The Kings won 50 games or more five years in a row, including in 2001–02, when they won an NBA-best 61. (From ’01 to ’05, Sacramento’s 280 regular-season wins were the second-most in the NBA, trailing only the Spurs’ 292.) They lost to the Kobe- and Shaq-era Lakers in a controversial seven-game conference finals series in ’02, one that felt more like the NBA Finals than the actual NBA Finals did. Since Webber’s exit from Sacramento in ’05, the Kings have made the playoffs just once, and are currently tied for the longest playoff drought in NBA history, at 15 years and running.

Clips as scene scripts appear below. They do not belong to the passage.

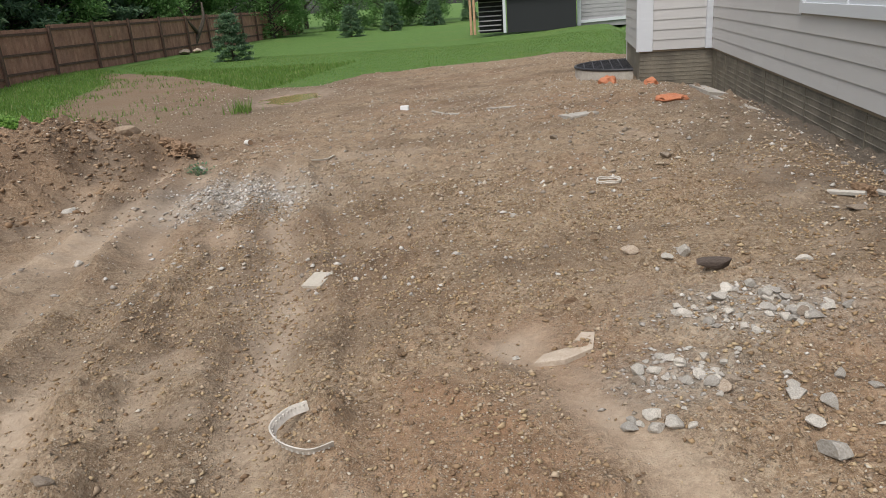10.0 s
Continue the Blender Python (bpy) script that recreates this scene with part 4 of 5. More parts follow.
patchy = lambda x, y: (1 - 0.5 * ease(0.0, 0.7, x)) * np.clip(0.62 + 0.55 * rough_field(x, y, 0.5, 51) + 0.3 * rough_field(x, y, 0.16, 52) - 0.85 * np.exp(-((along(x, y, CHANNEL) / 0.14) ** 2)) - 1.0 * silt_pan(x, y), 0.06, 1)  # noqa: E731
scatter("soil_crumbs", 140000, (-5.6, 3.6, -1.6, 5.0), 0.007, 0.031, M_SOIL_GRIT, "crumbs of brown soil over the bare earth", 1, patchy, True)
scatter("fine_gravel", 110000, (-5.6, 3.6, -1.6, 5.0), 0.005, 0.019, M_GRIT, "fine mixed gravel strewn over the bare earth", 2, patchy, True)
scatter("pebbles", 3000, (-6.5, 3.6, -1.6, 6.0), 0.016, 0.042, M_GRIT, "scattered brown and pale pebbles on bare earth", 3, patchy, True)
scatter("distant_gravel", 48000, (-14.0, -0.15, 4.2, 22.0), 0.014, 0.06, M_GRIT, "coarse gravel strewn over distant bare earth", 4, lambda x, y: np.clip(0.55 + 0.6 * rough_field(x, y, 0.8, 53), 0.1, 1), True)
scatter("berm_clods", 24000, (-10.6, -6.8, -3.0, 9.0), 0.016, 0.075, M_BERM_GRIT, "crumbled clods of earth on the low bank", 5, lambda x, y: np.exp(-((along(x, y, BERM) / 1.0) ** 2)))
scatter("grey_chippings", 7000, (-7.4, -4.2, 4.2, 6.6), 0.015, 0.06, M_GREY_GRIT, "pale grey stone chippings in a wheel rut", 6, lambda x, y: np.exp(-(((x + 5.9 + 0.4 * (y - 5.3)) / 0.6) ** 2) - ((y - 5.3) / 0.7) ** 2), True)
scatter("trench_gravel", 9000, (-0.72, -0.22, -0.3, 4.2), 0.012, 0.045, M_TRENCH_GRIT, "mixed gravel filling the trench beside the footing", 7, lambda x, y: np.exp(-(((x + 0.46) / 0.10) ** 2)))
scatter("pale_flecks", 3600, (-7.0, -0.3, 2.2, 15.0), 0.016, 0.055, M_GREY_GRIT, "pale stone flecks scattered over the far earth", 9, None, True)
scatter("heap_chippings", 2200, (-2.5, -1.4, 0.8, 2.1), 0.010, 0.03, M_GREY_GRIT, "small pale chippings around the stone heaps", 8, lambda x, y: np.maximum(np.exp(-(((x + 1.87) / 0.3) ** 2) - ((y - 1.72) / 0.22) ** 2), np.exp(-(((x + 2.2) / 0.22) ** 2) - ((y - 1.2) / 0.2) ** 2)), True)

# larger clods of mud
for x, y, s in ((-2.02, -0.60, 0.22), (-2.10, -0.52, 0.16), (-2.95, 0.02, 0.12), (-3.02, -0.05, 0.14), (-1.70, -0.62, 0.13), (-7.7, 7.55, 0.42), (-8.0, 7.75, 0.36), (-1.277, -0.273, 0.075), (1.05, -0.10, 0.09), (1.16, -0.14, 0.07), (1.28, -0.07, 0.10), (1.37, -0.16, 0.06), (2.14, -0.10, 0.10), (2.25, -0.15, 0.08), (2.33, -0.06, 0.09), (2.20, -0.24, 0.06), (-2.55, 0.35, 0.07), (-3.0, 0.55, 0.08), (-3.75, 0.4, 0.07), (-2.6, 1.95, 0.08), (-0.62, 3.0, 0.16), (-0.9, 3.3, 0.18)):
    ob = tagged(new("clod", rk.choice(CLODS)), "lump of dark crumbly mud on the earth", "clod", "mud clods")
    ob.matrix_world = Matrix.LocRotScale((x, y, gnd(x, y) + 0.08 * s), Euler((0, 0, rk.uniform(0, 6))), (s, s * 0.8, s * 0.55))


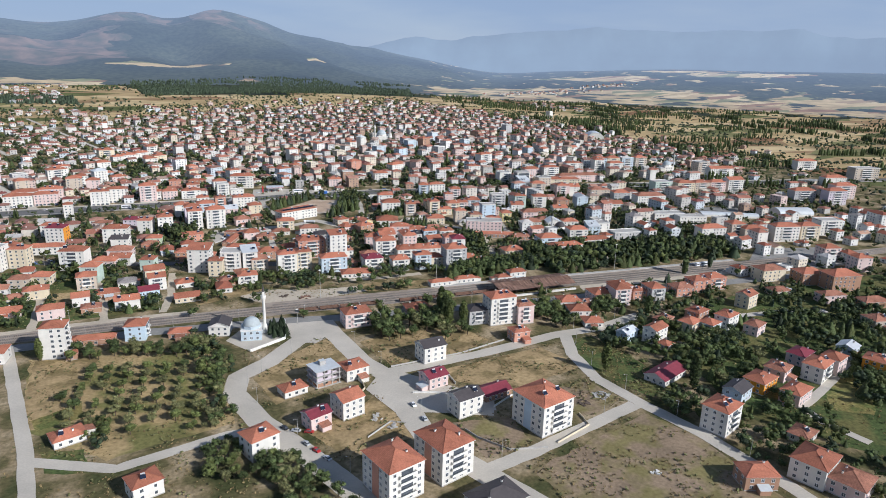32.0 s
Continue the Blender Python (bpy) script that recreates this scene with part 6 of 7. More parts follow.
def grove(pts, n, kind, h0, h1, spread=1.0, gap=3.5):
    """Trees at random inside a four-sided patch."""
    (ax, ay), (bx, by), (cx, cy), (dx, dy) = pts
    made, tries = [], 0
    while len(made) < n and tries < n * 12:
        tries += 1
        u, v = tr.random(), tr.random()
        x = (ax * (1 - u) + bx * u) * (1 - v) + (dx * (1 - u) + cx * u) * v
        y = (ay * (1 - u) + by * u) * (1 - v) + (dy * (1 - u) + cy * u) * v
        if all((x - p) ** 2 + (y - q) ** 2 > gap * gap for p, q in made) and free(x, y, 0.5):
            made.append((x, y))
            tree(x, y, tr.uniform(h0, h1), kind if kind != "mixed" else tr.choice(("broad", "broad", "pine")), spread=spread)


grove([(-8, 262), (44, 266), (58, 306), (-2, 302)], 34, "broad", 8, 13, 1.0, 4.5)
grove([(34, 268), (48, 262), (52, 296), (38, 300)], 7, "poplar", 14, 19)
grove([(-66, 293), (-56, 292), (-52, 312), (-62, 312)], 16, "pine", 5, 8, 0.9, 2.2)
grove([(-178, 318), (-102, 300), (-98, 284), (-170, 302)], 22, "broad", 6, 9, 1.1, 4.5)
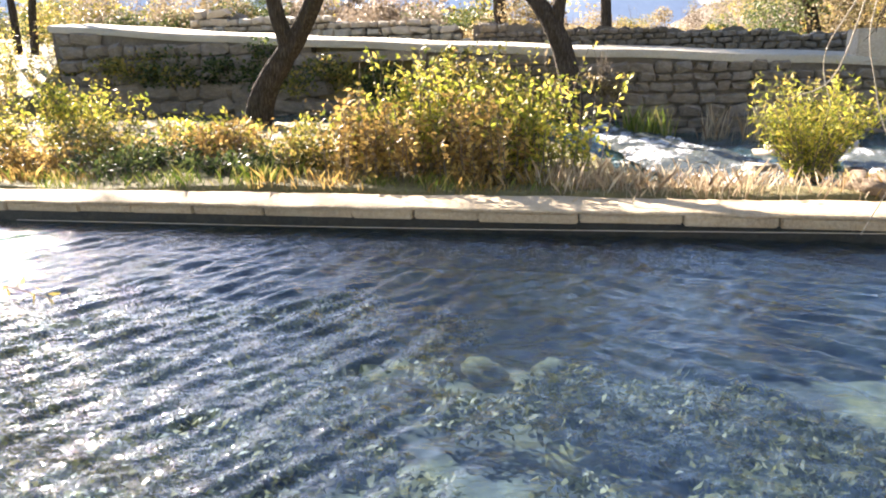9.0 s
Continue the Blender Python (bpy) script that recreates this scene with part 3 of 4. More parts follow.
wall = thing("wall_stream", (0, WALL_Y, -0.6), "rough grey fieldstone retaining wall under the path", "wall", kind="structure")
ARCH = (-0.7, 1.7, 1.12)


def core(x0, x1, top):
    n = 40
    xs = np.linspace(x0, x1, n)
    v = []
    for y, low in ((WALL_Y + 0.07, True), (WALL_Y + 0.07, False), (WALL_Y + 0.6, False), (WALL_Y + 0.6, True)):
        v.append(np.stack([xs, np.full(n, y), np.full(n, -1.0) if low else top(xs)], -1))
    return np.array(v).reshape(-1, 3), np.vstack([grid_faces(4, n, False), [[0, n, 2 * n, 3 * n], [n - 1, 4 * n - 1, 3 * n - 1, 2 * n - 1]]])


part("core", *core(-7.2, ARCH[0], lambda q: path_height(q) - 0.1), MORTAR, wall, smooth=False)
part("core", *core(ARCH[1], 10.95, lambda q: path_height(q) - 0.1), MORTAR, wall, smooth=False)
block_piece("lintel", wall, ARCH[0] - 0.2, ARCH[1] + 0.2, WALL_Y - 0.03, WALL_Y + 0.7, ARCH[2], ARCH[2] + 0.22, STONE, 12)
block_piece("arch_back", wall, ARCH[0] - 0.1, ARCH[1] + 0.1, WALL_Y + 2.0, WALL_Y + 2.15, -1, ARCH[2] + 0.1, MORTAR, 13)
parapet = thing("wall_parapet", (10.9, WALL_Y, -0.6), "pale fieldstone wall with a higher coping beyond the path", "wall", kind="structure")
part("core", *core(10.97, 18.6, lambda q: 1.36 - 0.012 * (q - 11)), MORTAR, parapet, smooth=False)
block_piece("end_block", parapet, 10.15, 10.96, WALL_Y - 0.02, WALL_Y + 0.62, 0.85, 1.48, PALE_STONE, 14, 0.02)
block_piece("coping", parapet, 10.97, 18.6, WALL_Y + 0.0, WALL_Y + 0.66, 1.2, 1.40, PALE_STONE, 15, 0.03)

# low dark wall behind the path
low_wall = thing("wall_low", (6, 22.4, 1.2), "low dark drystone wall behind the path", "wall", kind="structure")
xs = np.linspace(2.4, 11.5, 60)
crest = 0.50 + 0.05 * rng.normal(size=60)
v = []
for y, zz in ((22.2, 0), (22.2, 1), (22.65, 1), (22.65, 0)):
    v.append(np.stack([xs, y + 0.04 * np.sin(xs * 7), path_height(xs) + 0.02 + zz * crest], -1))
part("core", np.array(v).reshape(-1, 3), grid_faces(4, 60, False), MORTAR, low_wall, smooth=False)

rubble_wall = thing("wall_rubble", (-2, 22.6, 1.4), "broken grey rubble wall beyond the path", "wall", kind="structure")
xs = np.linspace(-5.6, 2.0, 60)
crest = 0.46 + 0.08 * np.sin(xs * 2.3) + 0.04 * rng.normal(size=60)
v = []
for y, zz in ((22.45, 0), (22.45, 1), (22.9, 1), (22.9, 0)):
    v.append(np.stack([xs, y + 0.04 * np.sin(xs * 7), path_height(xs) + 0.02 + zz * crest], -1))
part("core", np.array(v).reshape(-1, 3), grid_faces(4, 60, False), MORTAR, rubble_wall, smooth=False)

# ---------------------------------------------------------------- big trees of the lawn


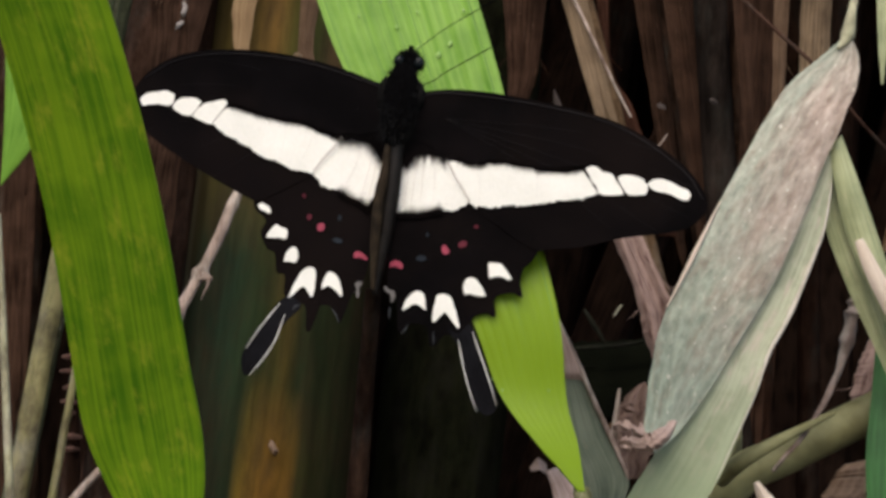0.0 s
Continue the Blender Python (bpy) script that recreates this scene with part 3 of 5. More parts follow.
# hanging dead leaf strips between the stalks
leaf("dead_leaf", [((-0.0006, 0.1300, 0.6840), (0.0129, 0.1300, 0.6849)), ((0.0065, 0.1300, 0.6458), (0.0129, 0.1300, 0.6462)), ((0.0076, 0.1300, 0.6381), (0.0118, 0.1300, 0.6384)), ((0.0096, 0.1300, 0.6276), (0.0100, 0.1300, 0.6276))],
     DRYSHADE, "brown dried hanging leaf with shade put into its colour", ragged=0.04, bulge=0.15, group="dead leaves")
leaf("pale_leaf", [((0.0165, 0.1350, 0.6413), (0.0169, 0.1350, 0.6413)), ((0.0174, 0.1350, 0.6372), (0.0198, 0.1350, 0.6364)), ((0.0206, 0.1350, 0.6306), (0.0240, 0.1350, 0.6303)), ((0.0254, 0.1400, 0.6233), (0.0303, 0.1400, 0.6236)), ((0.0298, 0.1400, 0.6156), (0.0338, 0.1400, 0.6159))],
     GREYTIP, "small pale grey dried leaf pointing up", ragged=0.05, bulge=0.1, group="dead leaves")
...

When Webber’s basketball career ended in 2008, there was a soft landing for him on the broadcast-media side—something he’d actually prepared for back in high school after practices with Keener. The two would sit in Keener’s office every day after workouts and do make-believe media sessions on tape, then watch them back and critique Webber’s performance and responses. After a while, the coach figured that would be a better use of the star’s time, knowing he could only do so much to challenge him on the court.

“I think we’d all love to say that we got Chris and made him into what he was,” Keener says. “But he was already a diamond by the time I got him.

“If anything, all I did was polish him up some.”

Hall of Fame players are special. But ones like Webber, who showed us time and again what the future would look like, are even more rare.